Donc, pour reparler de permaculture, ce nom devenu à la mode (quand un français dit qu'un truc est à la mode, c'est qu'il pense qu'on veut encore le manipuler, alors qu'il l'est déjà, enfin : C'est du délire, ce truc de dire que quelque chose est à la mode et que c'est donc la seule raison qui anime les gens à en parler. Du gros délire, car évidemment que c'est "à la mode" sinon on n'en parlerait pas !
Autrement, quand on dit qu'un sujet est à la mode, c'est aussi une manière de dénigrer sa tenue dans le temps : une sottise, une illumination, qui finira bien par tomber comme un soufflet, puisque c'est sans fondement scientifique et que les pauvres, qui sont ceux qui devraient s'y intéresser, ne s'y intéressent pas...

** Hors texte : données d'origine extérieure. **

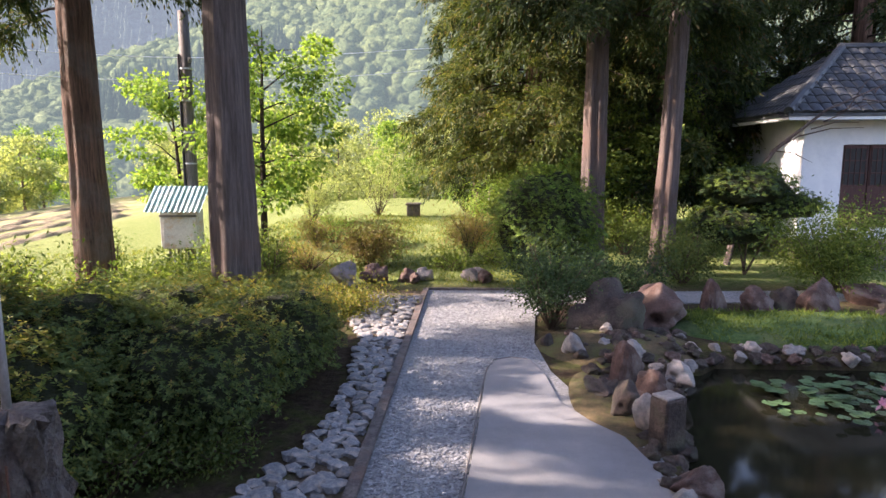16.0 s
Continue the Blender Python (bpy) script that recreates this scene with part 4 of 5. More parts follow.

Bon, déjà, pas de chance : c'est fondé scientifiquement. Des centaines de thèses universitaires existent sur le sujet. Des milliers de livres. Des centaines de milliers d'articles et de vidéos. Des millions de personnes qui la pratiquent en le sachant avec des résultats 4 à 50 fois supérieurs à ceux de l'agriculture conventionnelle, et pas moins de deux milliards qui la pratiquent sans lui donner ce nom, et qui, quand ils ont la chance de connaître cette méthode de conception, cette philosophie aussi, deviennent plus forts : construction d'une grande cuve d'eau sur le toit d'une école, faisant de l'ombre, etc.
Mais ce qui dérange encore dans la permaculture, c'est qu'elle semble donner un mode d'emploi. Comme c'est nouveau ici, on l'a un peu cristalisée, la notion, autour de mots qui reviennent en boucle dans la bouche des formateurs : "résilience", "design", etc.
Je crois que la permaculture est une pratique de la science toute nouvelle et très intuitive. Les termes qu'on peut retrouver sont ceux des fondateurs eux-mêmes, dont l'un voulait carrément déposer le nom du concept !
Mais la permaculture tiendra si elle reste vivante, et non figée à la vision de deux australiens géniaux des années 70. Ils m'auraient étripé, Bill Molisson, en lisant ces lignes.
Enfin le but de la permaculture, arrête moi si je me trompe, c'est de (re)créer un système pour vivre en harmonie avec la nature et son environnement (sa culture aussi, crénomdediou). Tous les moyens éthiques sont bons pour y parvenir. Et l'éthique, c'est pas prendre, jeter, prendre, jeter. On peut faire ça. On peut être nihiliste, dépressif, on peut. Mais si on a les moyens de lever les yeux un moment, on peut aussi tenter de lui faire un petit sourire timide, à cette chienne de vie.